When launching a cluster using cluster UI running Databricks Runtime with Conda, you can pick one of the two environments to be activated by setting DATABRICKS_ROOT_CONDA_ENV environment variable on the cluster. Acceptable values are databricks-standard (default) and databricks-minimal.

You can also launch clusters using the REST API. Here is an example request that launches a cluster with the databricks-minimal environment.

{
  "cluster_name": "my-cluster",
  "spark_version": "5.4.x-conda-scala2.11",
  "node_type_id": "Standard_D3_v2",
  "spark_env_vars": {
    "DATABRICKS_ROOT_CONDA_ENV": "databricks-minimal"
  },
  "num_workers": 10
}

Important

  • You cannot create and activate new environments inside Databricks notebooks. Every notebook operates in a unique environment that is cloned from the root environment.
  • You cannot switch environments using notebook shell commands.

Environment activation

Each Azure Databricks notebook clones the root environment and activates the new environment before executing the first command. This offers several benefits:

  • All package management activity inside the notebook is isolated from other notebooks.
  • You can use conda and pip commands without having to worry about the location of the root environment.

Manage Python libraries

Similar to standard Databricks Runtime versions, Databricks Runtime with Conda supports three library modes: Workspace, cluster-installed, and notebook-scoped. This section reviews these options in the context of the Conda Python packages.

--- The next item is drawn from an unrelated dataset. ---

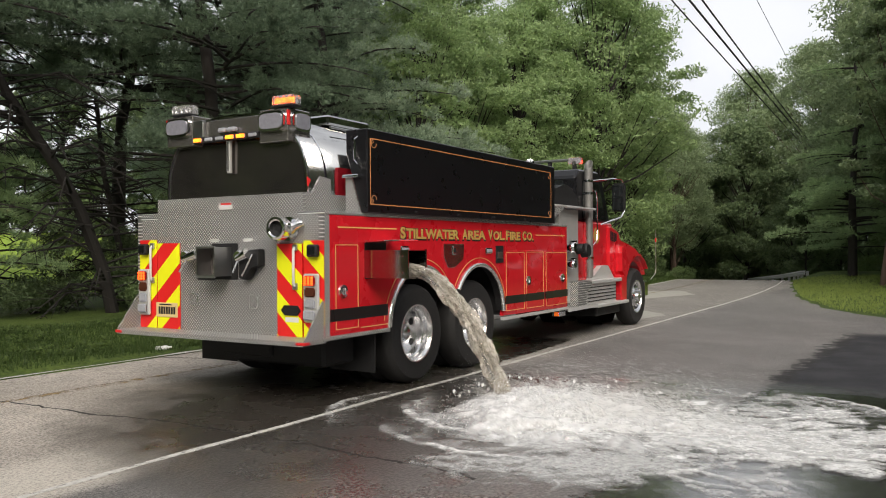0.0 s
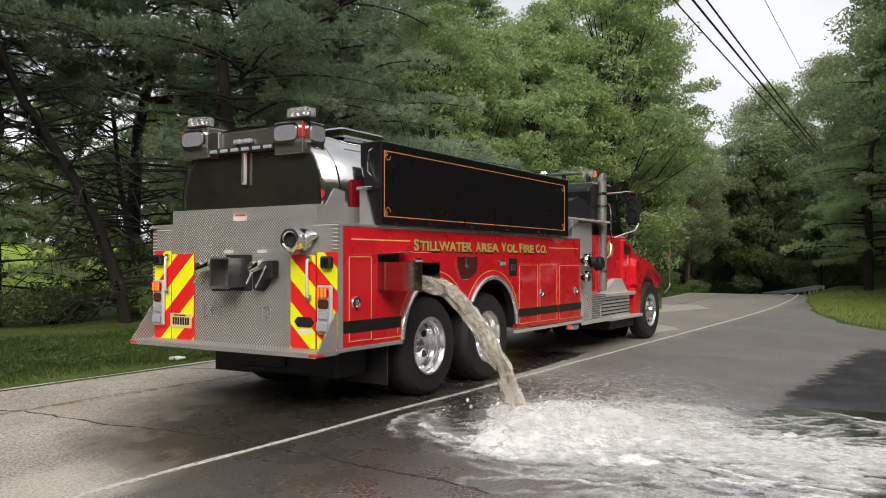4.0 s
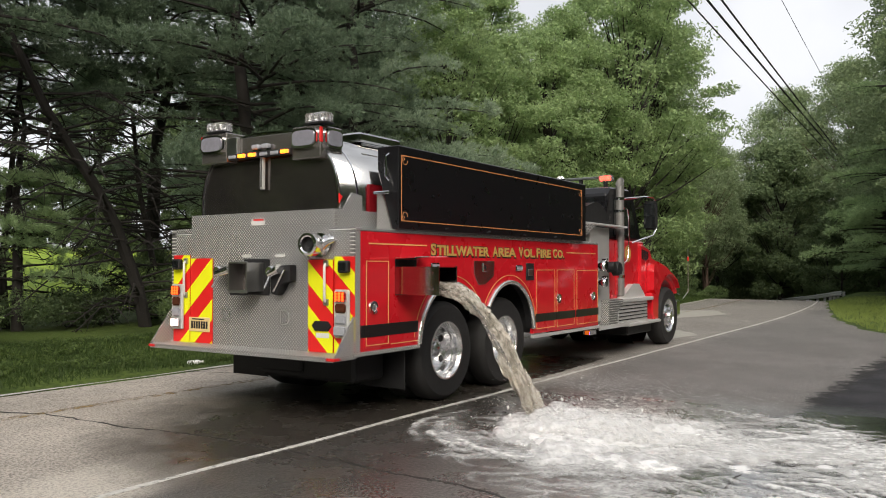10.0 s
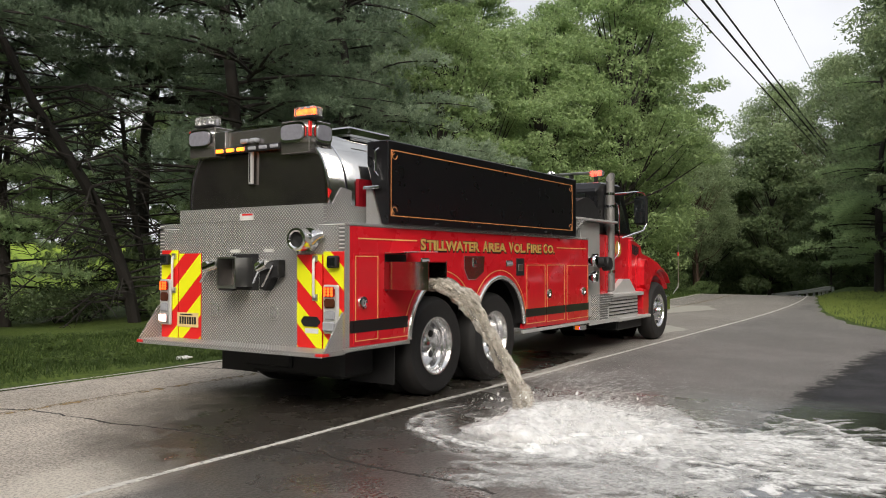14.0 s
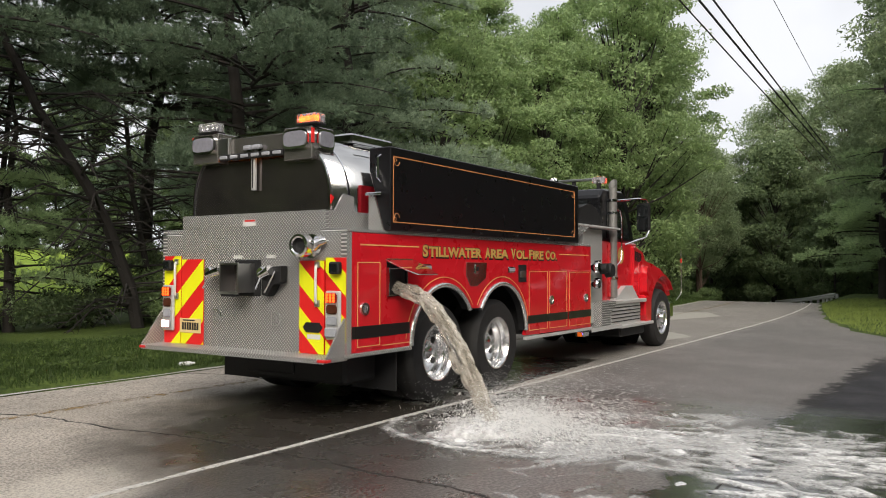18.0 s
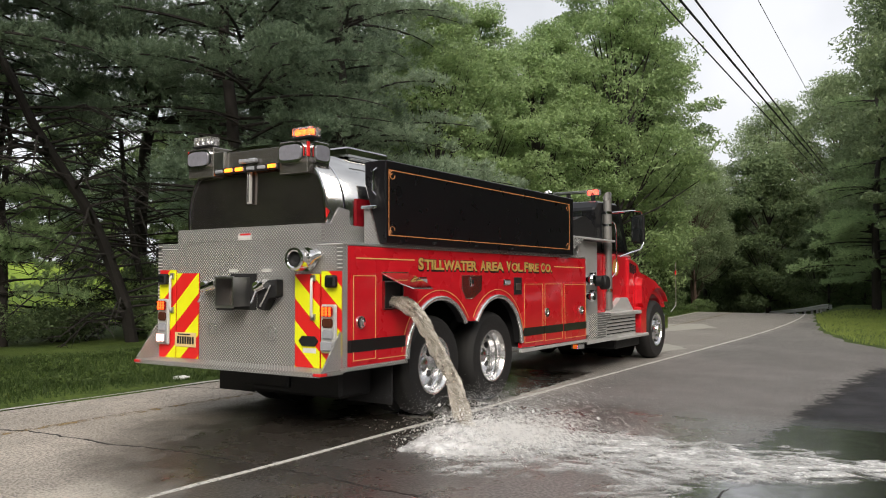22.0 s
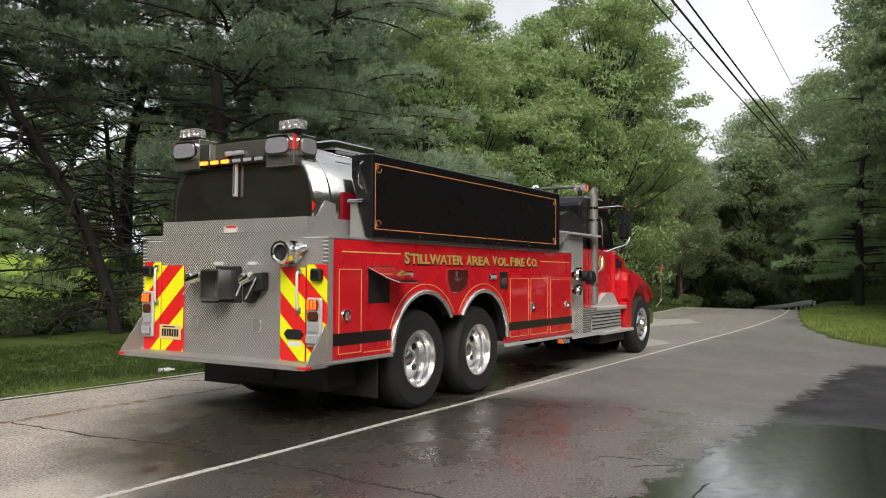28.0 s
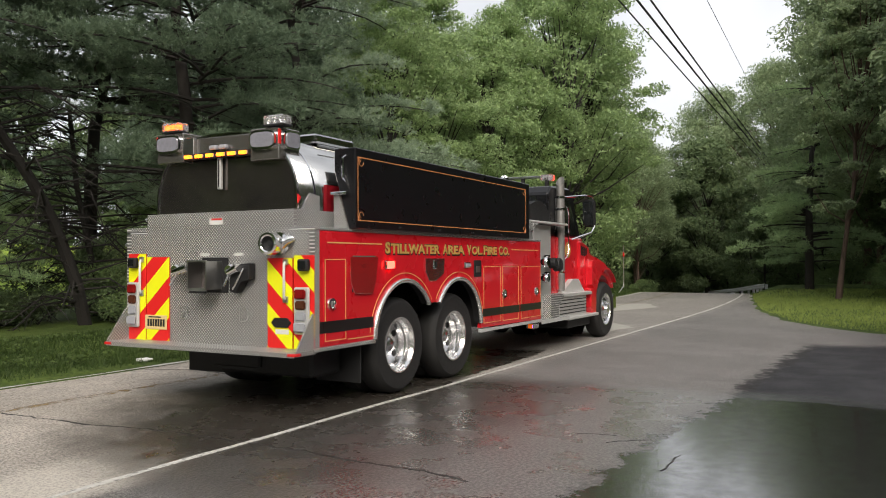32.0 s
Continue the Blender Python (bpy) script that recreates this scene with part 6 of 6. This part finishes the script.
# the last thread's small splash where it meets the road
FOOT_SPRAYS = [spray_mesh(150 + i, 0.20, 0.13, 300) for i in range(3)]
for i in range(6):
    o = tagged(new("water_spray", FOOT_SPRAYS[i % 3]), "fine white spray round the last thread of water", kind="stuff")
    o.parent = splash
    dx, dy, life = rw.gauss(0, 0.05), rw.gauss(0, 0.07), rw.uniform(0.22, 0.34)

    def place(s, a, dx=dx, dy=dy, life=life):
        x0, y0 = landing(s)
        q = a / life
        return pose(x0 + dx, y0 + dy, -0.13 + 0.135 * math.sin(math.pi * q) ** 0.6, 0, 0, 60 * i)
    WATER_ROWS.append((o, cycle_rows(life, 0.03, rw.random() * life, place, lambda s: 23.4 < s < 25.35, pose(0.75, -2.0, -0.5), 4)))

# ---- flashing lamps, chute and flap ----
def flash_rows(on, off, lit, seed, busy=0.45):
    """Rows of a lamp element that swings round to show or hide its glowing face; lit: its state at whole seconds."""
    r = random.Random(seed)
    seq = []
    for k in range(0, 32 * 4 + 1):
        t = k / 4
        if k % 4 == 0:
            st = bool(lit(int(round(t))))
        else:
            st = r.random() < busy
        seq.append((max(0.0, t - 0.09), st))
    rows, cur = [(0.0, on if seq[0][1] else off)], seq[0][1]
    for t, st in seq[1:]:
        if st != cur:
            a, b = (off, on) if st else (on, off)
            qa, qb = a.to_quaternion(), b.to_quaternion()
            for i, s in enumerate((0.0, 0.34, 0.67, 1.0)):
                half = qa.slerp(qb, s).to_matrix().to_4x4()
                half.translation = a.translation.lerp(b.translation, s)
                if frame(t + i / 30) > frame(rows[-1][0]):
                    rows.append((t + i / 30, half))
            cur = st
    if rows[-1][0] < 32:
        rows.append((32.0, on if cur else off))
    return rows


def turned(at, deg, axis="z"):
    return pose(*at, 0, 0, deg) if axis == "z" else pose(*at, deg, 0, 0)


LIT_L = (2, 7, 8, 12, 20, 23, 24, 25, 29, 32)
LIT_R = (0, 1, 8, 12, 13, 14, 17, 18, 22, 25, 29)
LIT_CAB = (3, 9, 10, 11, 14, 20, 21, 22, 25, 31)
LIT_STROBE = (1, 2, 6, 9, 10, 13, 14, 17, 18, 21, 22, 25)
LIT_SIDE = (17, 20, 21, 24, 25, 32)
LIT_AMBER = {0: "034", 1: "125", 2: "012", 3: "345", 7: "012345", 8: "125", 9: "125", 10: "125", 13: "034", 14: "012", 19: "012", 20: "125", 21: "125",
             22: "125", 25: "012", 28: "012", 29: "345", 30: "012", 31: "034", 32: "012345"}


def motions():
    for ob, rows in WATER_ROWS:
        walk(ob, rows)
    for (ob, at), lit, sd in zip(beacons, (LIT_L, LIT_R), (1, 2)):
        walk(ob, flash_rows(pose(*at), pose(at[0] + 0.04, at[1] + (0.04 if at[1] > 0 else 0.06), at[2] - 0.01, 0, 179, 0), lambda t, q=lit: t in q, sd))
    for i, (ob, m) in enumerate(amber_cells):
        at = tuple(m.translation)
        walk(ob, flash_rows(turned(at, 0), turned(at, 179), lambda t, k=str(i): k in LIT_AMBER.get(t, ""), 10 + i, 0.5))
    walk(cab_rotor, flash_rows(turned(CAB_FLASH, 0), turned(CAB_FLASH, 179), lambda t: t in LIT_CAB, 31))
    walk(strobe_rotor, flash_rows(turned((-0.056, 1.115, 0.825), 0), turned((-0.056, 1.115, 0.825), 179), lambda t: t in LIT_STROBE, 32))
    walk(right_rotor, flash_rows(turned((-0.056, -1.125, 0.83), 0), turned((-0.056, -1.125, 0.83), 179), lambda t: t == 30, 35, 0.0))
    for el, at in brake_lamps:
        walk(el, [(t, pose(*at, 0, 0, a)) for t, a in ((0, 0), (30.1, 0), (30.14, 60), (30.18, 120), (30.22, 180), (32, 180))])
    at = side_lamps[0][1]
    walk(side_rotor, flash_rows(turned(at, 0), turned(at, 179), lambda t: t in LIT_SIDE, 33, 0.2))
    walk(blue_rotor, flash_rows(turned((5.28, -1.155, 0.455), 0), turned((5.28, -1.155, 0.455), 179), lambda t: t in (17, 20, 21, 24, 25), 34, 0.2))
    cx, cy, cz = chute_pose
    walk(side_chute, [(t, pose(cx, cy + d, cz)) for t, d in ((0, 0.0), (14.7, 0.0), (15.5, 0.09), (16.5, 0.24), (17.1, 0.38), (17.6, 0.47), (27.6, 0.47), (28.1, 0.54), (32, 0.54))])
    fx, fy, fz = flap_at
    walk(flap, [(t, pose(fx, fy, fz, a)) for t, a in ((0, -92), (15, -92), (16.5, -84), (17.4, -72), (18.2, -62), (18.5, -45), (18.8, -28), (19.5, -26), (20.0, -29), (20.5, -54),
                                                      (21, -66), (22, -66), (25, -68), (28.0, -66), (28.2, -52), (28.4, -40), (28.6, -31), (28.8, -18), (28.9, -12), (29.0, -8), (29.15, 0), (32, 0))])


motions()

Workspace and cluster-scoped libraries

You can install all supported Python library formats (whl, wheelhouse.zip, egg, and PyPI) on clusters running Databricks Runtime with Conda. The Databricks library manager uses the pip command provided by Conda to install packages in the root Conda environment. The packages are accessible by all notebooks and jobs attached to the cluster.

Note

If a notebook is attached to a cluster before a Workspace library is attached, you must detach and reattach the notebook to the cluster to use the new library.

Notebook-scoped libraries

You can install Python libraries and create an environment scoped to a notebook session using Databricks Library utilities. The libraries will be installed in the notebook’s conda env and only accessible within the notebook.

Note

  • The cluster-scoped libraries installed before the notebook session starts are still accessible in the notebook session. However, cluster-scoped libraries that are installed after the notebook session starts won’t be accessible in the notebook. To use the newly installed cluster-scoped library, you must detach and reattach the notebook.
  • Notebook-scoped library is on by default, it can be turned off by setting spark.databricks.libraryIsolation.enabled to false.

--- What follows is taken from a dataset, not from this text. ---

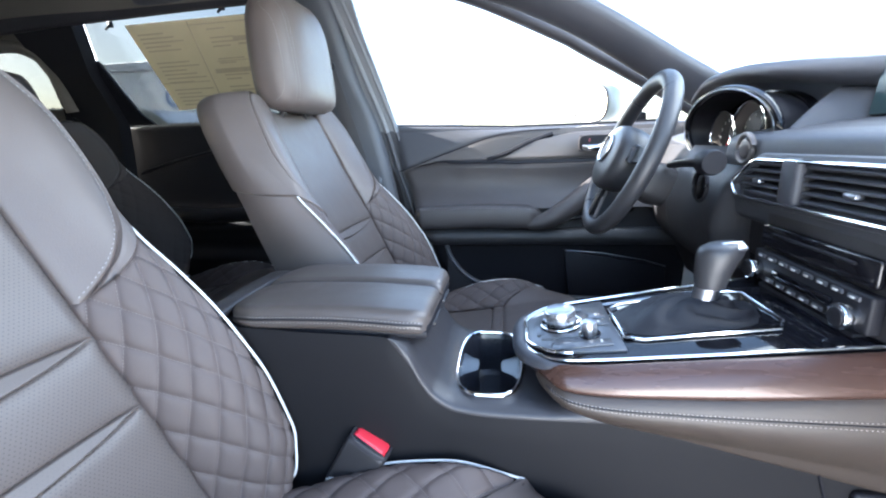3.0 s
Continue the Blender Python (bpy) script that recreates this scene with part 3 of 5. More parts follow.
rear_seat = build_seat("second_row_seat", "dark grey leather second-row captain seat with white piping", "car seat", lambda z: 0.58 + 0.86 * (z - 0.51), 0.6, (-0.165, 0.852, 1.0, 0.132, 0.055, 0.27), 0.05, "second-row seats")
WIDER = Matrix.Diagonal((1, 1.06, 1, 1))
rear_seat.matrix_world = pose(-0.945, 0.425, 0) @ WIDER
copy_thing(rear_seat, pose(-0.945, -0.43, 0) @ WIDER)


# ---- front console ----
console = thing("center_console", "dark grey console with raised armrest bin and side trims", "console")


def ring_line(half, n=40):
    """A closed superellipse, as (x, y) pairs."""
    return [(math.copysign(abs(math.cos(t)) ** 0.5, math.cos(t)) * half[0], math.copysign(abs(math.sin(t)) ** 0.5, math.sin(t)) * half[1]) for t in (2 * math.pi * k / n for k in range(n))]


# side profile of the body: back to front along the top edge
TOPEDGE = [(-0.075, 0.40), (-0.07, 0.462), (-0.045, 0.475), (0.10, 0.470), (0.235, 0.466), (0.262, 0.455), (0.285, 0.415), (0.303, 0.388), (0.33, 0.371), (0.36, 0.3645), (0.46, 0.362), (0.52, 0.372), (0.62, 0.375), (0.95, 0.40)]


# where the side panel ends under the front saddle trim
SEAMZ = [(0.238, 0.4645), (0.268, 0.422), (0.28, 0.398), (0.30, 0.370), (0.333, 0.352), (0.395, 0.3465), (0.489, 0.348), (0.98, 0.36)]
TRIM_X = 0.238


def body_wall(s):
    def surf(a, b):
        x = -0.075 + 1.525 * b
        zt = ip(x, TOPEDGE) if x < TRIM_X else ip(x, SEAMZ)
        z = zt + (-0.085 - zt) * a
        y = 0.128 + 0.010 * math.sin(math.pi * a) + 0.004 * a + 0.02 * a * min(1, max(0, (x - 0.5) / 0.4))
        return Vector((x, s * y - 0.008, z))
    return surf


for s in (-1, 1):
    part("side_wall", patch(body_wall(s), 24, 160, (0, s, 0), (0.002, 0, 0.01, 0), 0.006, crease=0.001), SIDEP, console)


def body_top(a, b):
    x = -0.075 + 0.316 * b
    return Vector((x, (2 * a - 1) * 0.124 - 0.008, ip(x, TOPEDGE) - 0.002))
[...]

An example of using library utilities is:

dbutils.library.installPyPI("tensorflow", "1.13")

Requirements files

A requirements files is a library type available for notebook-scoped libraries on Databricks Runtime for Conda. A requirements file contains a list of packages to be installed using pip. You can install a requirements file as a notebook-scoped library similar to how you install whl and egg libraries. The name of the file must end with requirements.txt. An example of using a requirements file is:

dbutils.library.install("dbfs:/path/to/file/a_requirements.txt")

See Requirements File Format for more information on requirements.txt files.

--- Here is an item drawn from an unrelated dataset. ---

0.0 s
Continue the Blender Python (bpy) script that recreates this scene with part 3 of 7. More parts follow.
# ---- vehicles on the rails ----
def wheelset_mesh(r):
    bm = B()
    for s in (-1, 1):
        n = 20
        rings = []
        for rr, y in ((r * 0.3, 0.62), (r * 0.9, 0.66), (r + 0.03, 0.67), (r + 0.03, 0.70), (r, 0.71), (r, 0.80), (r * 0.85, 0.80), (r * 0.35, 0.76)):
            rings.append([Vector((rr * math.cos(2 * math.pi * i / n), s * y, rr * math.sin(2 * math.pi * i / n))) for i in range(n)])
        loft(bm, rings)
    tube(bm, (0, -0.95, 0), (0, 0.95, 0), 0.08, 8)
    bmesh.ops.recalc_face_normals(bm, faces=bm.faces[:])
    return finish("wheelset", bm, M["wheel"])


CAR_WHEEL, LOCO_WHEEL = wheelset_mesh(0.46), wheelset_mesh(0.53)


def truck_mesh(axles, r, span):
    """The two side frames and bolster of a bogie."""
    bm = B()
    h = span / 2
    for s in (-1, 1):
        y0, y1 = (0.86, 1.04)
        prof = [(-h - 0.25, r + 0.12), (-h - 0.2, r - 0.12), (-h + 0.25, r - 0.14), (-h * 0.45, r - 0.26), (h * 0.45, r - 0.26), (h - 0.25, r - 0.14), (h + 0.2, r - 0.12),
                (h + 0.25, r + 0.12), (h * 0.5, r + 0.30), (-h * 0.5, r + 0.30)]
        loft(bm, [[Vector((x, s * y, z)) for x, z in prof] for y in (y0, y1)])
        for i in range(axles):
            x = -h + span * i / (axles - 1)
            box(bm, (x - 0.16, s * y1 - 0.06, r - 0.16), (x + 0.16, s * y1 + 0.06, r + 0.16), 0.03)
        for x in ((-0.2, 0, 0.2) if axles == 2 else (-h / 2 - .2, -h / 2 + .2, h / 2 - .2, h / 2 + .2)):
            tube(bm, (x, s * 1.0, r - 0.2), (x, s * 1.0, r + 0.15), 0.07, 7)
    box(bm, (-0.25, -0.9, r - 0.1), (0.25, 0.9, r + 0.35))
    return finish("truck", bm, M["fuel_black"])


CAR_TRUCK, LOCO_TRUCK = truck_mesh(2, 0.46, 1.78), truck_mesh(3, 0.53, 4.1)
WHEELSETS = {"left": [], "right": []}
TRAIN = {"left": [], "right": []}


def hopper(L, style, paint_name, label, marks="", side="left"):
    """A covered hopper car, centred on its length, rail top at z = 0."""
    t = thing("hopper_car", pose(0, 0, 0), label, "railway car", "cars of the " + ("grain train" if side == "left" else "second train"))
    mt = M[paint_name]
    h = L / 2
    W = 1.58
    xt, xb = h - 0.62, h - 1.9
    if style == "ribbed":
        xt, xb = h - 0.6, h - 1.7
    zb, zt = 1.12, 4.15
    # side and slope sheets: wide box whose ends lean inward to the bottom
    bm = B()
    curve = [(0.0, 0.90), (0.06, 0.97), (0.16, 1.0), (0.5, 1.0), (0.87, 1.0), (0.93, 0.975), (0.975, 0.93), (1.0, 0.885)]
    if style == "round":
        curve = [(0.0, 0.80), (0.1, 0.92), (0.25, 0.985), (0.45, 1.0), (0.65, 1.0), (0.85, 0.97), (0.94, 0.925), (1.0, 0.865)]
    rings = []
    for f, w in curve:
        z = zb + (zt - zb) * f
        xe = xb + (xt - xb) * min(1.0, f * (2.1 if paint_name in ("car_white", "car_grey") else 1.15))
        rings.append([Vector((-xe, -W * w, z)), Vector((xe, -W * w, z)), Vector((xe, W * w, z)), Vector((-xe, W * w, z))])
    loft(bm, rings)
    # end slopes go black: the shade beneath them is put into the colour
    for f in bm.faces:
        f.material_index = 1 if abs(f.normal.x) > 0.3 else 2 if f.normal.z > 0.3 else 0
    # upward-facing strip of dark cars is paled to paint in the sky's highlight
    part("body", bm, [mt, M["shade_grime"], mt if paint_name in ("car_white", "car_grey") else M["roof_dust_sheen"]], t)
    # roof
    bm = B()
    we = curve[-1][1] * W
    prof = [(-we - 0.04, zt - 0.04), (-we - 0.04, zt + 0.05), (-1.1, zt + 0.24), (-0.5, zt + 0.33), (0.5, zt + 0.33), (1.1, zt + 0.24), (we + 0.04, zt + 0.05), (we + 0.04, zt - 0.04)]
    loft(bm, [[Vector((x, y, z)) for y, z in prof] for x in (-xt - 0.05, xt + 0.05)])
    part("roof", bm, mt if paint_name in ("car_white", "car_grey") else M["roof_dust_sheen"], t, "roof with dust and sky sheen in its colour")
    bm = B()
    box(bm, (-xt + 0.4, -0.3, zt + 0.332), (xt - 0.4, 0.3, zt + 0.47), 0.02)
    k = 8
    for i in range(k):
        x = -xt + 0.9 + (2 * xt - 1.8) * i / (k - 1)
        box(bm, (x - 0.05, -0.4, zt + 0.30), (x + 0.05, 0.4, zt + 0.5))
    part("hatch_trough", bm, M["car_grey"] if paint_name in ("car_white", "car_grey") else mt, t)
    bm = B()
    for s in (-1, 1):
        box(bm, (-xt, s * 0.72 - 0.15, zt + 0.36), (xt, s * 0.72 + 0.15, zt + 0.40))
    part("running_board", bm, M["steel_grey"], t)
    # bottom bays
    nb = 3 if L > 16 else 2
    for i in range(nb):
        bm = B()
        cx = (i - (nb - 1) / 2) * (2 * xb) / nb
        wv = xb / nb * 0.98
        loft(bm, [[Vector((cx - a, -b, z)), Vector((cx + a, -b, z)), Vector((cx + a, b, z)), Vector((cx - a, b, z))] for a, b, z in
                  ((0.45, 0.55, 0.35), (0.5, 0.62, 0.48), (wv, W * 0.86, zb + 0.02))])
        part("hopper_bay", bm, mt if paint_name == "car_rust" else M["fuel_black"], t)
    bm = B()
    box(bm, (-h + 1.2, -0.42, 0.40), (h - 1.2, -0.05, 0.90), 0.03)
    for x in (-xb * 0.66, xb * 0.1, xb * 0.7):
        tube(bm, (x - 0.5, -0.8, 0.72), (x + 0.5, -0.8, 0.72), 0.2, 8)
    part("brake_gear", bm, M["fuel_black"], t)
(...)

Use conda and pip commands

Every Python notebook (or Python cell) that is attached to a Databricks Runtime with Conda runs in an activated Conda environment. Therefore you can use conda and pip commands to list and install packages. Any modifications to the current environment using this method are restricted to the notebook and the driver. The changes are reset when you detach and reattach the notebook.

%sh
conda env list
%sh
conda install matplotlib -y

Tip

When you run shell commands inside notebooks using %sh, you cannot respond to interactive shells. To avoid blocking, pass the -y (--yes) flag to conda and pip commands.

Use Conda inside cluster initialization scripts

To install Conda packages using cluster initialization scripts, you can assume that your script is running inside the activated root Conda environment – either databricks-minimal or databricks-standard. Any packages installed using conda or pip commands with init scripts are exposed to all notebooks attached to the cluster. As an example, the following notebook code snippet generates a script that installs fast.ai packages on all the cluster workers.

dbutils.fs.put("dbfs:/home/myScripts/fast.ai", "conda install -c pytorch -c fastai fastai -y", True)

Limitations

The following features are not supported on Databricks Runtime with Conda:

  • GPU instances. If you are looking for a Conda-based runtime that supports GPUs, consider |DBR| for ML.
  • Python 2.7
  • Creating and activating a separate environment before a cluster running Databricks Runtime with Conda starts.
  • Data-centric security features, including Table ACLs and Credential Passthrough.

Note

Databricks Runtime with Conda is an experimental and evolving feature. We are actively working to improve it and resolve all the limitations. We recommend using the latest released version of Databricks Runtime with Conda.

FAQ

When should I use Databricks Container Service (DCS) versus when should I use Conda to customize my Python environment?
If your desired customizations are restricted to Python packages, you can start with databricks-minimal Conda environment and customize it based on your needs. However, if you need JVM, Native or R customizations, DCS would be a better choice. In addition, if you need to install many packages and cluster startup time becomes a bottleneck, then using DCS can help you launch clusters faster.
When should I use init scripts vs. cluster-installed libraries?
We recommend using cluster-scoped libraries to install Python libraries that are needed by all users/notebooks of a cluster as much as possible. You have more flexibility and visibility with cluster-scoped libraries. Cluster initialization scripts can be used when cluster or notebook scoped libraries are not sufficient. For example, when installing native packages that are not supported by Databricks Library manager.